D.4 The 0x0008 Extra Field storage MAY be used with either setting for general purpose bit 11. Examples of the intended usage for this field is to store whether "modified-UTF-8" (JAVA) is used, or UTF-8-MAC. Similarly, other commonly used character encoding (code page) designations can be indicated through this field. Formalized values for use of the 0x0008 record remain undefined at this time. The definition for the layout of the 0x0008 field will be published when available. Use of the 0x0008 Extra Field provides for storing data within a ZIP file in an encoding other than IBM Code Page 437 or UTF-8.
D.5 General purpose bit 11 will not imply any encoding of file content or password. Values defining character encoding for file content or password MUST be stored within the 0x0008 Extended Language Encoding Extra Field.
D.6 Ed Gordon of the Info-ZIP group has defined a pair of "extra field" records that can be used to store UTF-8 file name and file comment fields. These records can be used for cases when the general purpose bit 11 method for storing UTF-8 data in the standard file name and comment fields is not desirable. A common case for this alternate method is if backward compatibility with older programs is required.

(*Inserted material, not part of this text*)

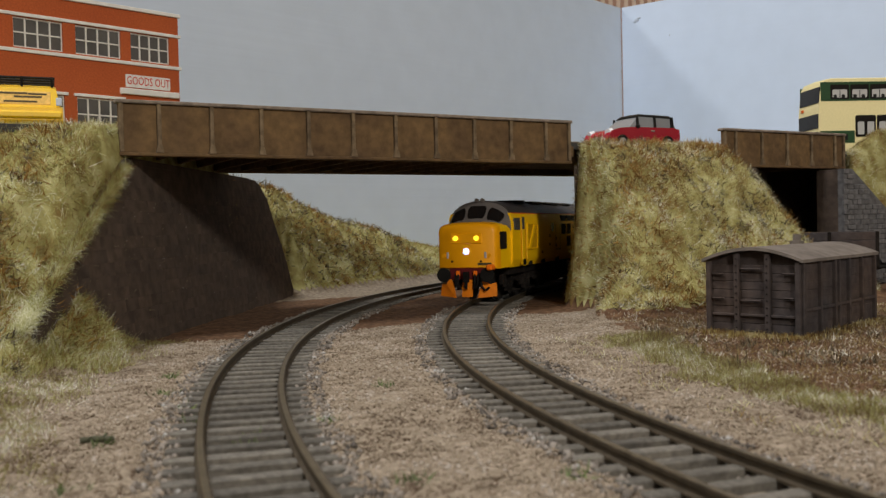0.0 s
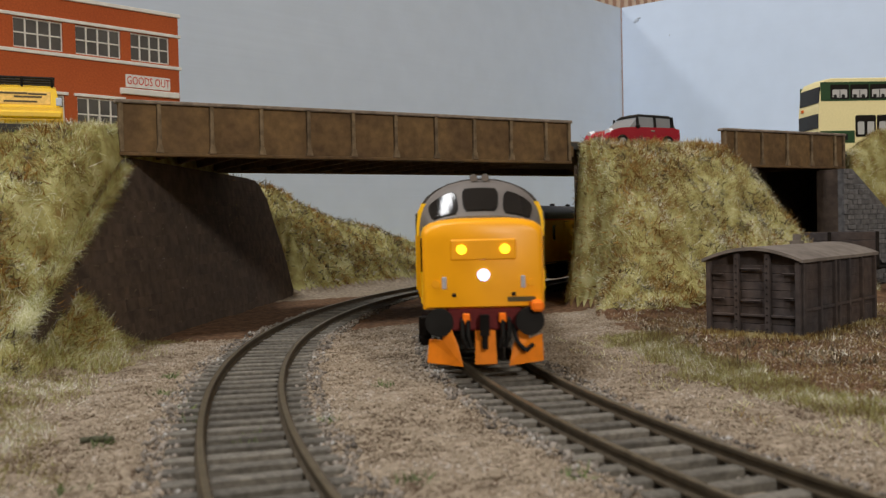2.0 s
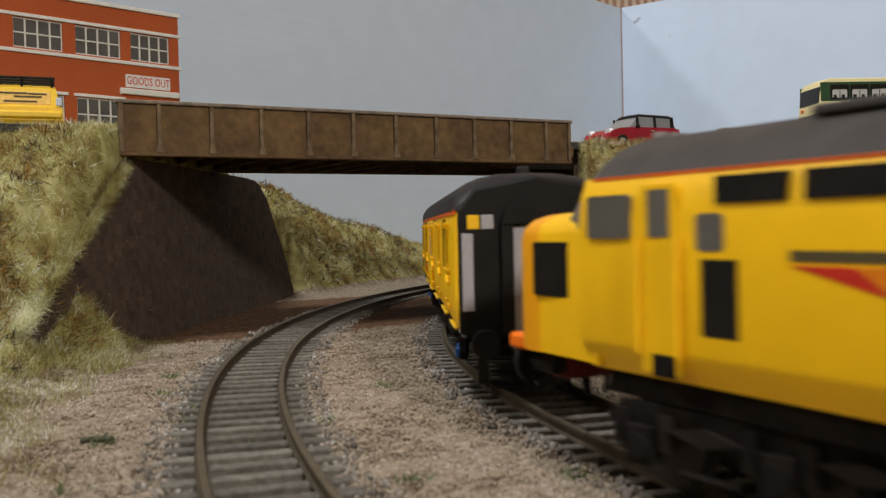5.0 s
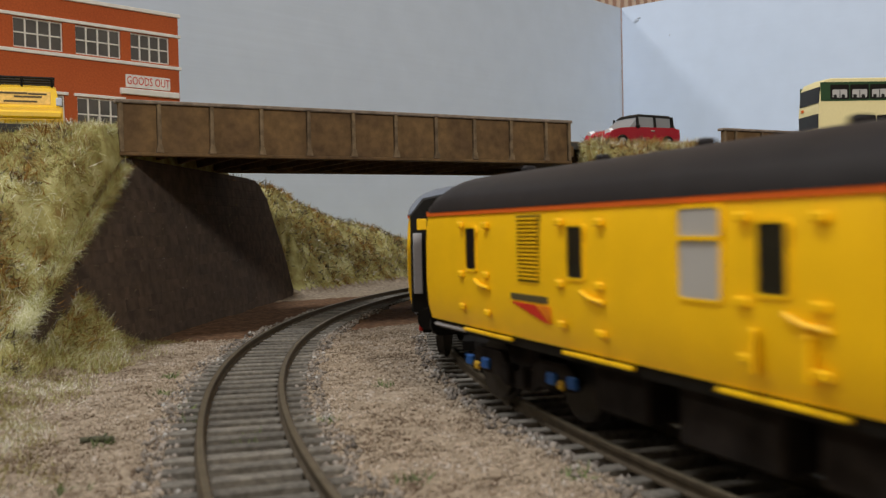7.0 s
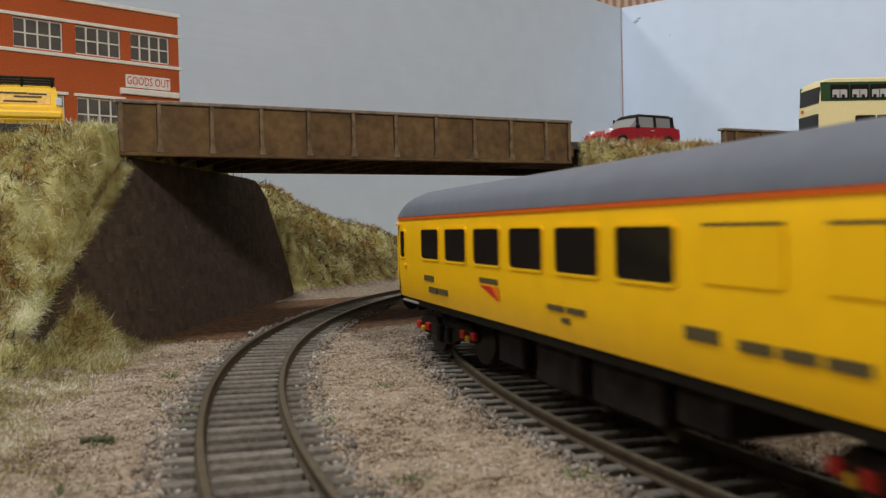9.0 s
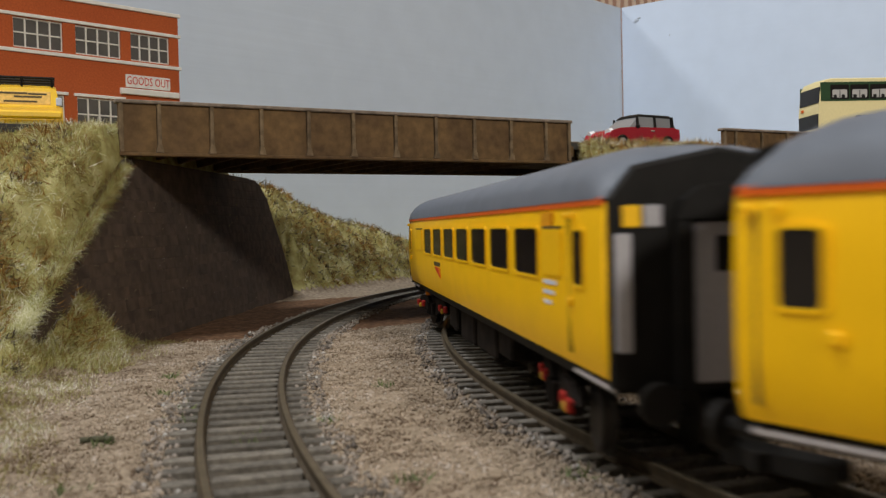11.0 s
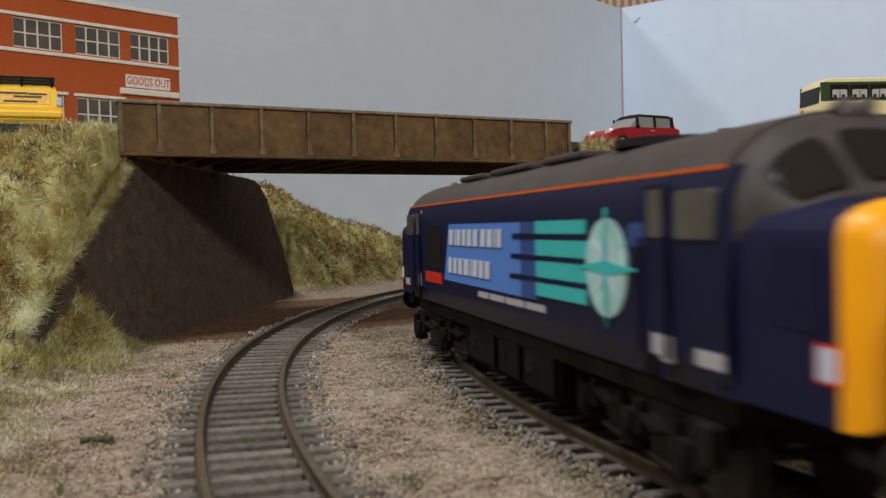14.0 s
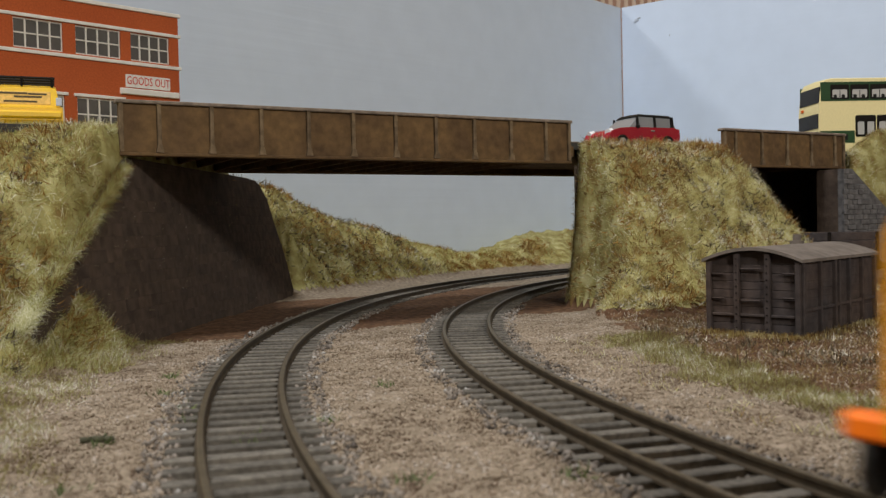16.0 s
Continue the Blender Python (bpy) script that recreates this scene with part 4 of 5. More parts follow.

D.7 Definitions for the record structure of these fields are included above in the section on 3rd party mappings for "extra field" records. These records are identified by Header ID's 0x6375 (Info-ZIP Unicode Comment Extra Field) and 0x7075 (Info-ZIP Unicode Path Extra Field).
D.8 The choice of which storage method to use when writing a ZIP file is left to the implementation. Developers SHOULD expect that a ZIP file MAY contain either method and SHOULD provide support for reading data in either format. Use of general purpose bit 11 reduces storage requirements for file name data by not requiring additional "extra field" data for each file, but can result in older ZIP programs not being able to extract files. Use of the 0x6375 and 0x7075 records will result in a ZIP file that SHOULD always be readable by older ZIP programs, but requires more storage per file to write file name and/or file comment fields.